Gurbet, kimsenin ölmesini istemediklerini artık çözümün gelmesi gerektiğini ifade ederek, "Biz gidip de kimsenin toprağını işgal etmedik ki. Onlar gelip bizim toprağımız üzerinde bize zulüm yapıyor. Burası bizim evimiz ve evimizi yıkmaya gelmişler, talana gelmişler. Eğer biz onların evini işgale gitmiş olsaydık, haklısınız derdik. Allaha havale ediyorum. Allah belalarını versin" şeklinde konuştu.
'Zulümden kaynaklı bir kızım bir oğlum 3 torunum gerillaya katıldı'
Anne Bedriye Bektaş ta 90'lı yıllarda gördükleri zulümleri anlatarak başlıyor konuşmasına. Bedriye, köyde yaşadıklarını ve o zamanlarda devletin kendilerini rahat bırakmadığını söyleyerek, "Zulüm yaptılar. Köyümüzü yaktılar. Bizler de göç edip kente geldik. Ama yine peşimizi bırakmadılar. Bir kızım ile bir oğlum ve 3 torunum gerillaya katıldı, bu zulümden dolayı. Kızım ile bir torunum şehit düştü. Diğerlerinden haberim yok. Nerede olduklarını, yaşayıp yaşamadıklarını bilmiyorum" dedi.

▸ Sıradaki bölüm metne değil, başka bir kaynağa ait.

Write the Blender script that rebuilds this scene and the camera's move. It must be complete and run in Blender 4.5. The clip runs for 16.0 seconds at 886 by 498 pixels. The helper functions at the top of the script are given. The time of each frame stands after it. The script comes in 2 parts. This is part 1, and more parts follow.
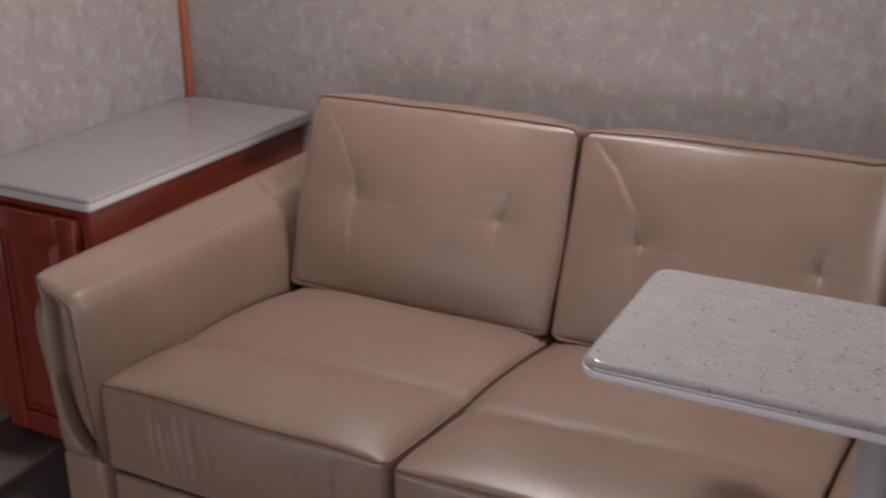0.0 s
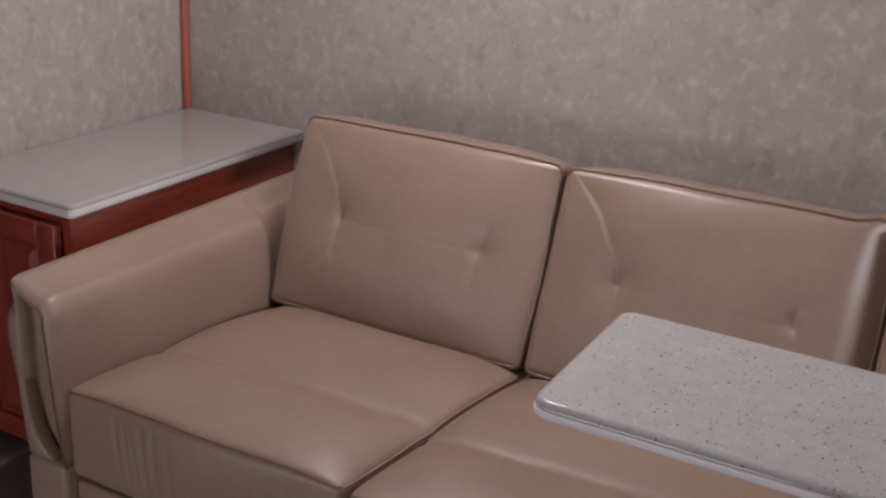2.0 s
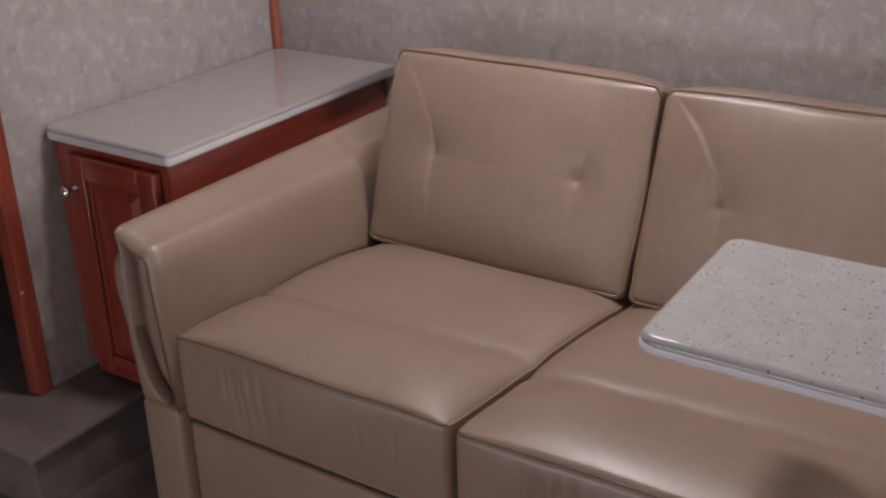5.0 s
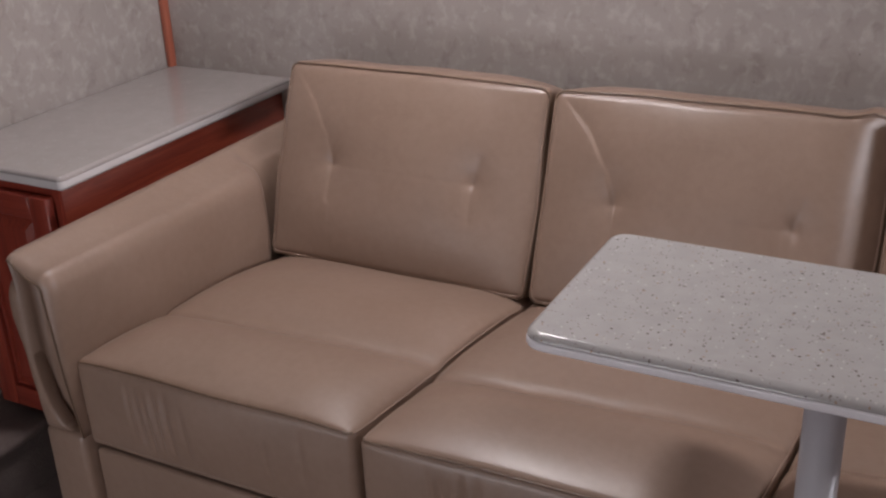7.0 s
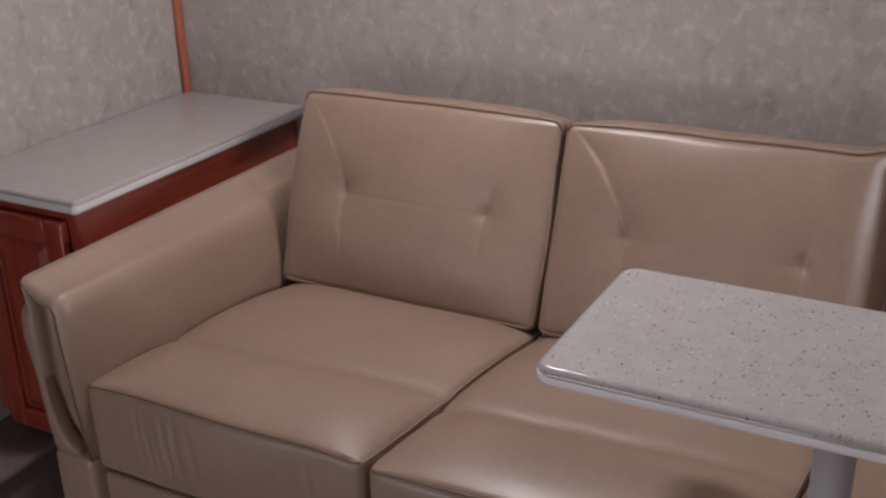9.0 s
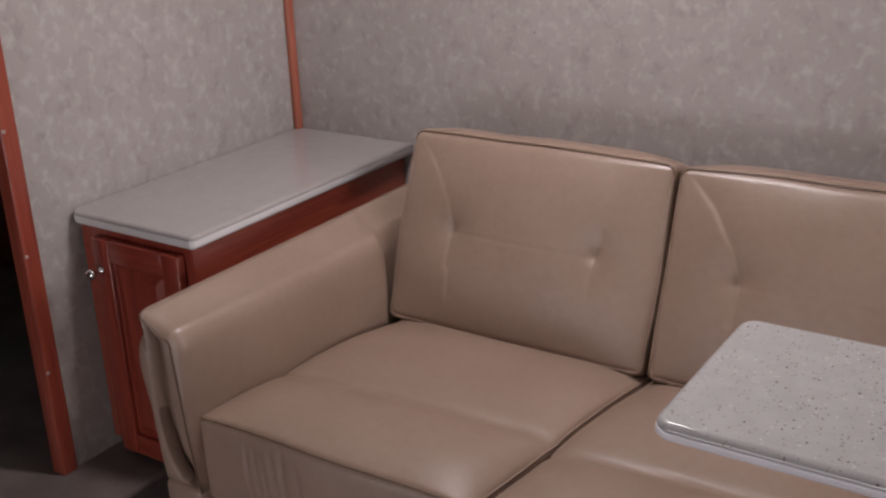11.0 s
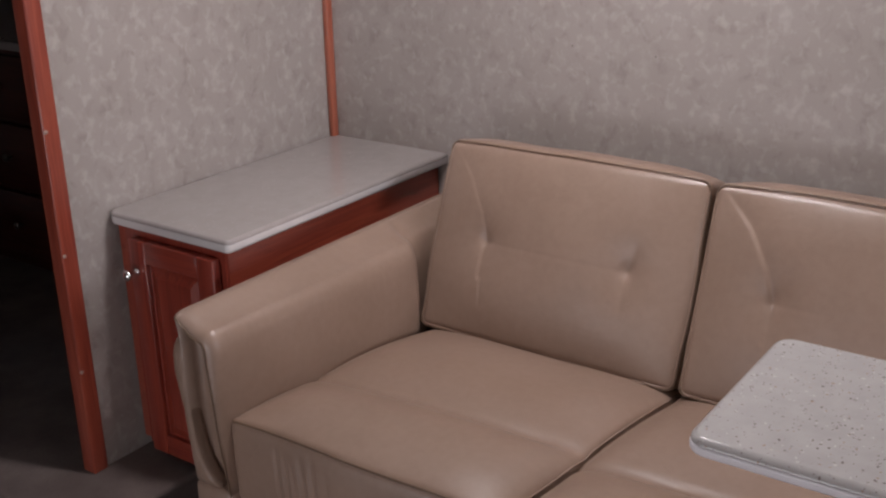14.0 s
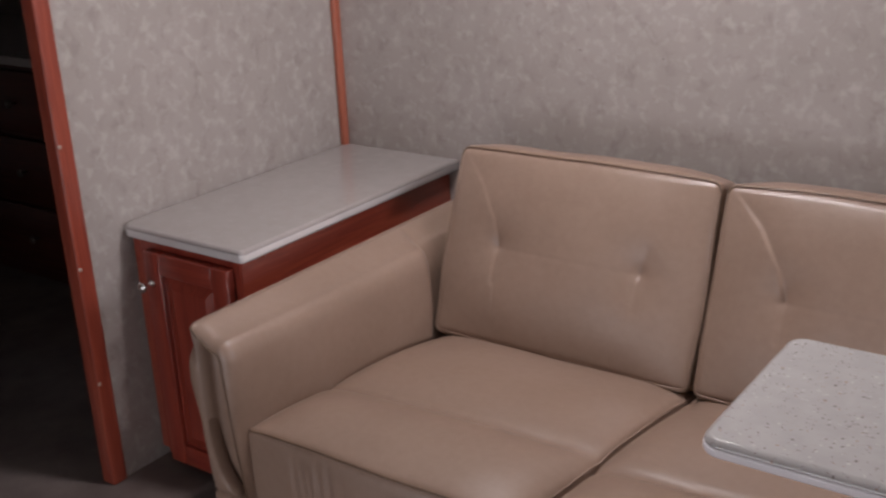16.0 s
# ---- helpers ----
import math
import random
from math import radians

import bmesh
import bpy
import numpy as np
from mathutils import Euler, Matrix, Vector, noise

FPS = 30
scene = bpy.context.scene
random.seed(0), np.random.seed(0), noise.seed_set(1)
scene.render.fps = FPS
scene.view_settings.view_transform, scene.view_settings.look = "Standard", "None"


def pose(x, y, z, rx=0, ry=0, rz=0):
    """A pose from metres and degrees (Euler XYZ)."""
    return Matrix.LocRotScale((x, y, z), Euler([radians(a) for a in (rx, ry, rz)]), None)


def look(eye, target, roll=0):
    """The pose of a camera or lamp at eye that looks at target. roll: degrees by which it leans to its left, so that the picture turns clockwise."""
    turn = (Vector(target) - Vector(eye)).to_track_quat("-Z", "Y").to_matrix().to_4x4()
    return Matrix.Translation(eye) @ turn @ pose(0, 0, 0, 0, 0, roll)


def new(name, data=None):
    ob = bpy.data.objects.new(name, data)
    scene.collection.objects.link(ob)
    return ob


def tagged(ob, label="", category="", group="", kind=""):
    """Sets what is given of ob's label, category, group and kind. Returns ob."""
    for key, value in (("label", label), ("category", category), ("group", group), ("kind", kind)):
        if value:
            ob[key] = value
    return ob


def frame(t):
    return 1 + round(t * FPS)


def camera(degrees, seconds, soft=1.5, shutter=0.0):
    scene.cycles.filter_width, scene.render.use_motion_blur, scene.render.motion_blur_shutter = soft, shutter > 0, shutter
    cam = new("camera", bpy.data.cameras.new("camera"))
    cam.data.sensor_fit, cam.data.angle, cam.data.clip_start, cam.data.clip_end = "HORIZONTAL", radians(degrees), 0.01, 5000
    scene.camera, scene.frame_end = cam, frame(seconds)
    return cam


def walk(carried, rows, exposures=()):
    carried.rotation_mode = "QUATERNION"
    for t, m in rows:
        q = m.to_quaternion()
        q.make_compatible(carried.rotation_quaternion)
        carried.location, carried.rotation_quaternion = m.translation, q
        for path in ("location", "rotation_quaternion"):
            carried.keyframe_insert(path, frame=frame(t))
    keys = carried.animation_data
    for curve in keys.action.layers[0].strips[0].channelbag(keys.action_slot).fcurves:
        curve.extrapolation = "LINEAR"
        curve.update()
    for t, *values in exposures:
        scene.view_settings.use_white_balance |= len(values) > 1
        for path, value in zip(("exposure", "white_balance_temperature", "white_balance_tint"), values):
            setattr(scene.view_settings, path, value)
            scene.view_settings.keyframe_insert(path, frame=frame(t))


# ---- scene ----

'Bugün devlet yine peşimizi bırakmıyor'
"Çok gördük. Ama bugün yine devlet peşimizi bırakmıyor" diyen Bedriye, devletin tanklarla toplarla saldırdığını ve kendilerinin bu saldırılar karşısında sadece haklarını istediklerini kaydetti. Bedriye, "Bugün kentlerdeyiz, zor bela bir ev yapabildik kendimize ama yine o gün olduğu gibi tanklarla, toplarla üzerimize geliyorlar. Bütün çocuklarımızı öldürdüler yine durmuyorlar. Bizler hakkımızı istiyoruz, fazladan bir şey istemiyoruz ki. Köyden göç ettiğimizde elimizde hiçbir şey kalmadı. Eğer bir hayvanımız ya da başka bir şey varsa onları da yarı fiyatına sattık ve onunla hayatta kaldık. Ta ki iş güç buluncaya dek" diye konuştu.

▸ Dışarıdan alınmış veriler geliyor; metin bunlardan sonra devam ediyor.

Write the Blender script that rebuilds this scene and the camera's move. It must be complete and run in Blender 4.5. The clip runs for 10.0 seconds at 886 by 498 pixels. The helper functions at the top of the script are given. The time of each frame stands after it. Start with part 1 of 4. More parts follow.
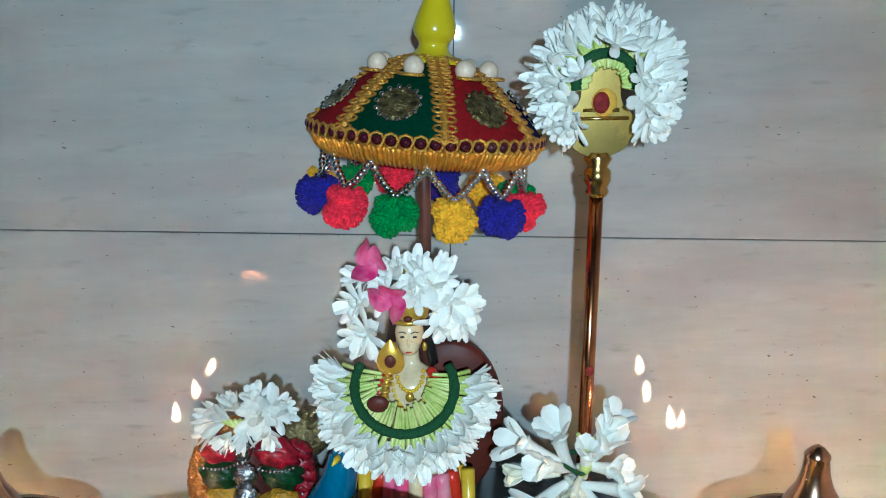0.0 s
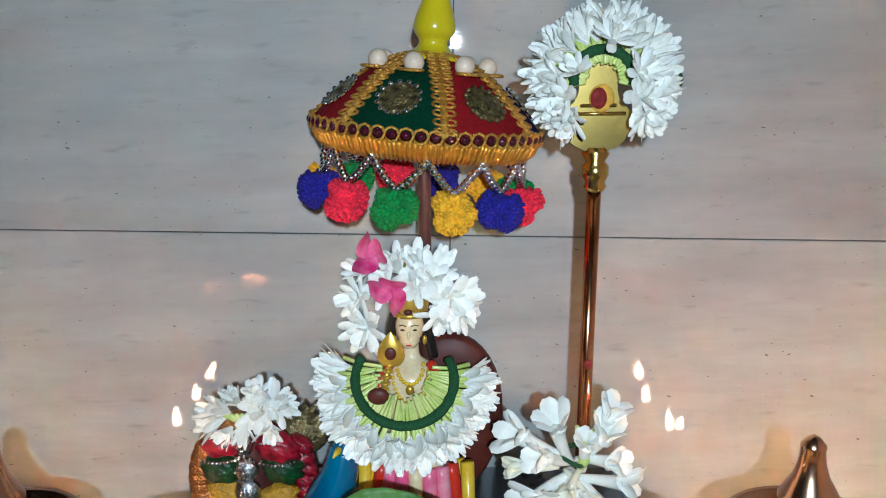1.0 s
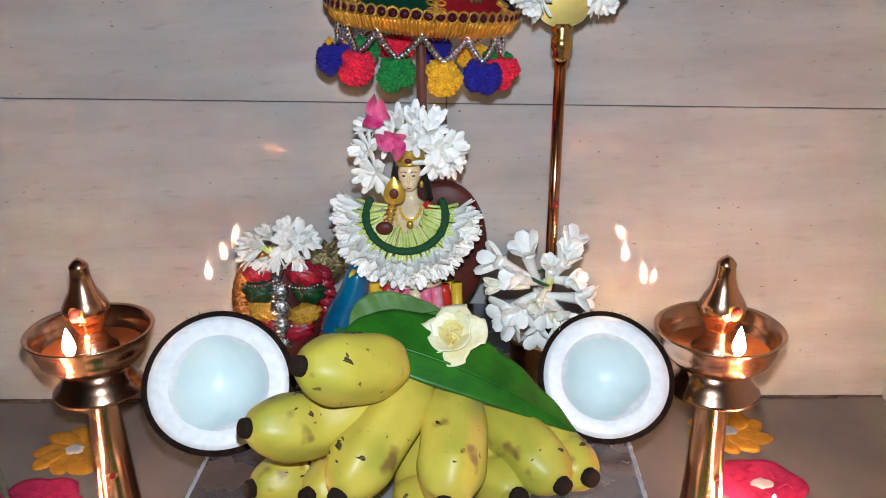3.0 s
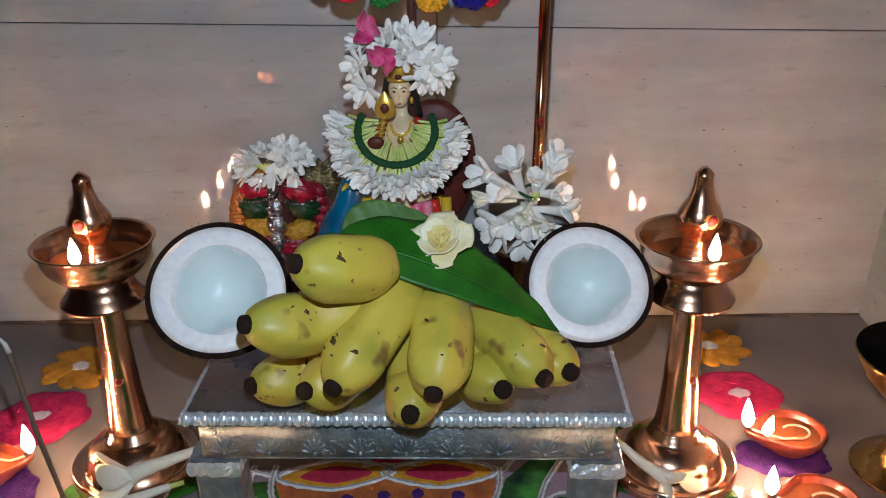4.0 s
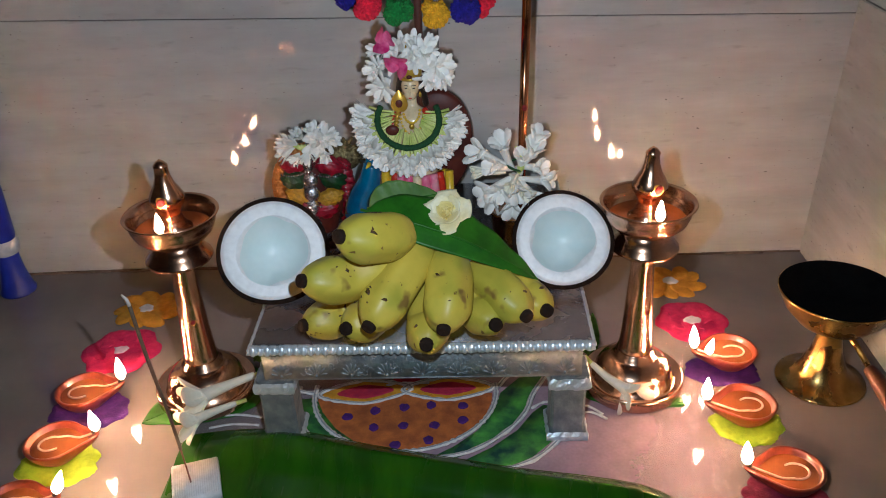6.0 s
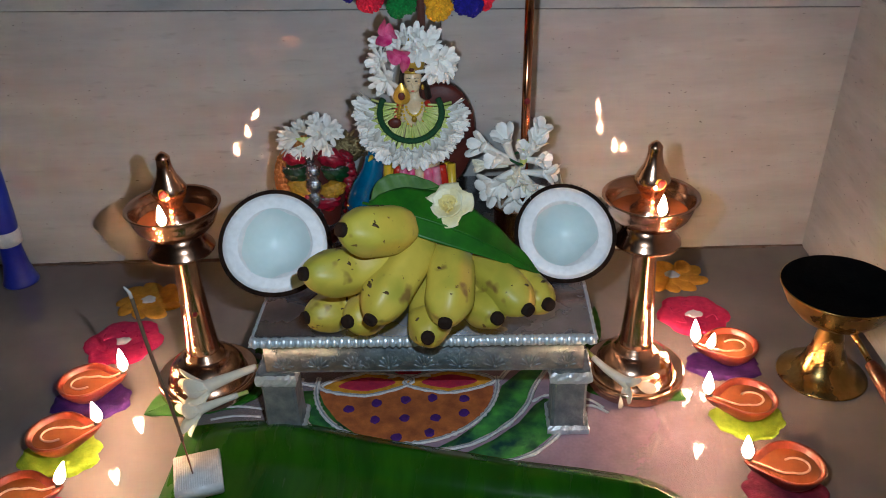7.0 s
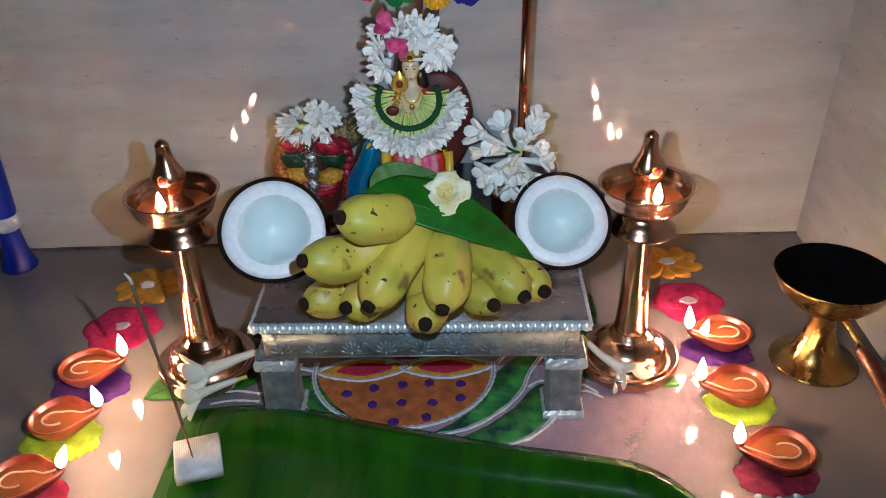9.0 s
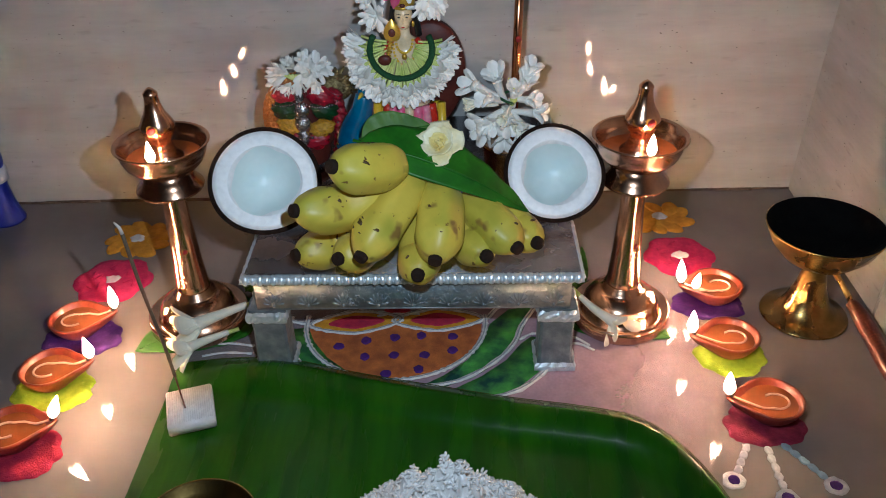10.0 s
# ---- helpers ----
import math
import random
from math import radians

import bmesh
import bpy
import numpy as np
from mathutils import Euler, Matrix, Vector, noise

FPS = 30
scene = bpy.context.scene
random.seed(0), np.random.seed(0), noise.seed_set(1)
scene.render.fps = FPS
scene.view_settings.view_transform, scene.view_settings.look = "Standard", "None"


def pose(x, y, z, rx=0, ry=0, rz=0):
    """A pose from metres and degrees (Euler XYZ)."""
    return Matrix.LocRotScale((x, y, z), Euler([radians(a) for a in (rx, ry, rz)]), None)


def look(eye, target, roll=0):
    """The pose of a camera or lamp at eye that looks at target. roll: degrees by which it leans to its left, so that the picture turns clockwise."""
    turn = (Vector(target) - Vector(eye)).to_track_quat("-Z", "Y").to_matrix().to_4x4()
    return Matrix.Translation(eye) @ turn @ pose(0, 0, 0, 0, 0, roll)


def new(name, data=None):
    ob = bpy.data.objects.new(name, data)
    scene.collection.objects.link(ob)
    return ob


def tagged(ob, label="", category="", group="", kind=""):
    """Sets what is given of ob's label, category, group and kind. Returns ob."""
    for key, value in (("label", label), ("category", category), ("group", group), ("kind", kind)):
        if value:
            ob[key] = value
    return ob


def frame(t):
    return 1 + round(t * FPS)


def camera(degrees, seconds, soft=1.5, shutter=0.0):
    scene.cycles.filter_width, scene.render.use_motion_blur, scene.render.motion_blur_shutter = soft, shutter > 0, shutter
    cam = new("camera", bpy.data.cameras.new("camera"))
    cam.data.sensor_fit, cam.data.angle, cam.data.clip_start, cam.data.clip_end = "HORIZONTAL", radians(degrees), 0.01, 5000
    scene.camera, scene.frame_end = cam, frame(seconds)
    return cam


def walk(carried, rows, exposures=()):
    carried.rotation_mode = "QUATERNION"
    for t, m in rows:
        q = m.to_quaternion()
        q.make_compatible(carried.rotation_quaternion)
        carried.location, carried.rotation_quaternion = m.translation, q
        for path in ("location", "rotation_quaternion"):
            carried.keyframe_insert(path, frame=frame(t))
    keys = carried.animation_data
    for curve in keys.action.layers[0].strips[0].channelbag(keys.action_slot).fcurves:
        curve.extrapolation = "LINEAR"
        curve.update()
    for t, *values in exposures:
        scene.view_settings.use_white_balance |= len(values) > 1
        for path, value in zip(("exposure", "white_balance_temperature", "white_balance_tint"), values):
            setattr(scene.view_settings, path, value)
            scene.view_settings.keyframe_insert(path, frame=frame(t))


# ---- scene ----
cam = camera(55.5, 10.0, 1.0)
PATH = [
    (0, (0.029, -0.355, 0.521), (-0.023, 1.589, 0.052), -0.7),
    (0.5, (0.03, -0.362, 0.516), (-0.029, 1.59, 0.083), -1.0),
    (1, (0.029, -0.364, 0.511), (-0.022, 1.587, 0.071), -0.7),
    (1.5, (0.032, -0.384, 0.512), (-0.03, 1.557, 0.036), -1.0),
    (2, (0.04, -0.427, 0.516), (-0.047, 1.5, -0.009), -1.1),
    (2.5, (0.04, -0.464, 0.523), (-0.04, 1.432, -0.11), -1.0),
    (3, (0.044, -0.493, 0.521), (-0.028, 1.378, -0.18), -0.9),
    (4.3, (0.051, -0.541, 0.505), (-0.008, 1.275, -0.331), -1.2),
    (4.5, (0.049, -0.554, 0.507), (-0.003, 1.26, -0.335), -1.4),
    (5, (0.048, -0.612, 0.556), (-0.01, 1.14, -0.406), -1.9),
    (5.5, (0.051, -0.674, 0.616), (-0.014, 1.068, -0.363), -2.3),
    (7, (0.052, -0.673, 0.619), (-0.02, 1.059, -0.378), -2.1),
    (7.5, (0.05, -0.672, 0.621), (-0.017, 1.044, -0.405), -1.9),
    (8, (0.052, -0.667, 0.617), (-0.011, 1.051, -0.403), -1.7),
    (8.5, (0.052, -0.666, 0.616), (-0.012, 1.049, -0.411), -1.8),
    (9, (0.051, -0.678, 0.626), (-0.012, 1.035, -0.405), -1.8),
    (9.5, (0.051, -0.68, 0.622), (0.001, 1.03, -0.413), -1.5),
    (10, (0.049, -0.68, 0.616), (0.007, 0.984, -0.493), -1.3),
]
walk(cam, [(t, look(eye, target, roll)) for t, eye, target, roll in PATH],
     [(0, -0.06, 5050, -7), (0.6, 0.0, 5350, 0), (1.5, -0.06, 5450, 4), (2.0, -0.14, 5650, 9), (2.5, -0.06, 5800, 11), (3.0, -0.05, 5800, 12),
      (4.3, -0.86, 5650, 14), (5.0, -0.80, 5750, 17), (5.5, -0.78, 5750, 14), (7.0, -0.92, 5550, 9), (7.5, -0.90, 5600, 11), (8.0, -0.92, 5500, 9), (8.6, -0.74, 5350, 9), (9.2, -0.72, 5250, 9), (10, -0.80, 5450, 9)])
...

'Muhacir olmayı dayatıyorlar ama toprağımızı bırakmayacağız'
Devletin bugün yine kendilerine göçü dayattıklarını dile getiren Bedriye, "Muhacir olmayı dayatıyorlar ama toprağımızı bırakmayacağız, bu sefer. Gidecek yerimiz yok artık. Öleceksek burada ölelim. Şuradan şuraya gidecek yol param dahi yok. Bizi köyden çıkardıklarında bu kızım çocuktu. O büyüdü, evlendi, çocuk sahibi oldu. Şimdi de onun evini yaktılar. O çocuklarını alıp kaçmak zorunda kaldı. Bu hak mıdır? Toprağımızı bırakmayacağız. Sonuna kadar da toprağımızı savunacağız. Biz kimseye zulüm yapmadık ama zulme maruz kalıyoruz. Allah hakkımızı yanlarına bırakmasın" diye kaydetti.